For me, growing up around my dad wasn’t
so much fun, he had branches of Nchanwu
(Efirin) shrub tucked out of sight in the curtain boards and once I derailed
in one aspect or the other, he would use one or two and reroute me.
Then if I look back again, I would
say it was great fun. We were on the same team when we had to kill rats on
Monday evenings or was it when we played Chess on Sundays or had one or two
electrical fittings to install. We were both technical and we never clashed on
that respect. Did I mention when I had a good result? Or when I corrected a
mistake in his handwritten letter. My dad respected his family a lot.
My dad has hugged me once, if I remember
clearly but it was strange. Telling him I love him or him telling me was like
speaking a yet-to-be-formulated language. He didn’t have to say it and I never
expected it but we both understood that our love flowed freely on to the other.

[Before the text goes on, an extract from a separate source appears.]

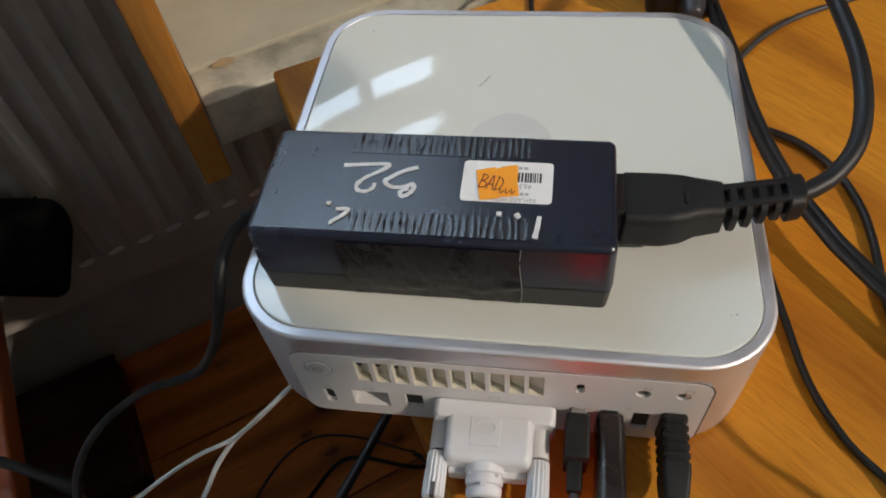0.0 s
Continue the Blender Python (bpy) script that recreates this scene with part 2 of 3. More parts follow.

He may not bend to my demands. He
may not be very touchy. He may not have let me watch all the channels on the
television but now that I am grown I know and have come to value what he sowed
in me. I learnt morals. I learnt to live right even before I met Christ Jesus. I
knew what It was to be responsible before I overcame my childishness. He taught
me more from his life than his words, I watched his daily practice and I could
see that he was a hard worker, he was disciplined, he was academically
inclined, he was research based, he was funny, he was strict, he was
introverted, he was many things and if you must understand better who he is
then change the “was” I have used all along to “is”.
My dad was and is a very big
influence in my life and I can see a lot I am grateful for.
I have friends who have lost
their dads and many who grew up without one. I could count them in tens off my
fingers and I know they all wished they had one around. We who had them don’t seem
to really appreciate their presence but as the days count I see my dad frail by
age and I know that he spent himself for us and somehow for me most especially.
Some dads drink, smoke and flirt
around but they are still dads. We shouldn’t compare dads. They are humans and
we must honour them. I don’t know what it takes to be a dad but I can say no
parenting role is really easy given what I made my parents pass through. I lied
to them, stole from them, deceived them and even cursed them under my breath. I
disobeyed them and even tried to run away from home. I proved to them that I was
cunning and used my knowledge of things to make way for myself especially where
they even trusted me. I was not a good child despite the best they did.
But the seeds they sowed never died and my father knew how to love his wife and
kids and that love prevailed over my stupidity.
Today I have a firsthand
practical knowledge on how to be a good father and if my father succeeded then
imagine what manner of success I will effuse, especially now that I am saved
and born again. I am eternally grateful to him for living his life the way he
did. He may not have been the best dad to discuss “schooling abroad” with or
the one to encourage you to go into business that his friends have failed in
but he was always real and I never heard a lie from him. I truly cannot
remember even one. He was black and white.
We as children are expected to
live better than our parents and I wouldn’t forecast less. It was in that light
that a group of us gathered in our final year in school, all young men. We decided
to hold on to values that many men have toyed with. They were about seven (7)
values in all. The values all started
with the letter “F”. One of which was FAMILY. We bound ourselves to be family
men, real family men and come what may that bound will hold as long as our
quest is righteous.
Your dad may not have been the
perfect example or the hero that mine was and is to me but if God made him your
dad then there is a lot of wisdom in that decision. We are to learn from their
greats and their slides, their highs and their faults alike and no matter what manner
of seed is sown, it is only mortal to expect more at harvest time.
To those who never had the dad
figure, to those who had alternative, to those who never had even an option. Your
life wouldn’t be worse off for many had and have yet they wished they never
did. Different tales for different folks but I can assure you that nothing just
happens under the watchful eyes of our Omnipresent God.
I have a father I am proud of. My
children wouldn’t say less of me because I am gearing to be spent for them. For
me it is one more mission and that mission is family. If I fail there, I would
have really failed for I know that nations would birth from me and generations
would learn of me. I try to tread softly and carefully, not for any special
reason but that the labours of our “heros”, past and present in families shall
not be in vein.
The Scriptures would buttress the
point more.
Luke 12: 48:
“…For unto
whomsoever much is given, of him shall be much required: and to whom men have
committed much, of him they will ask the more.”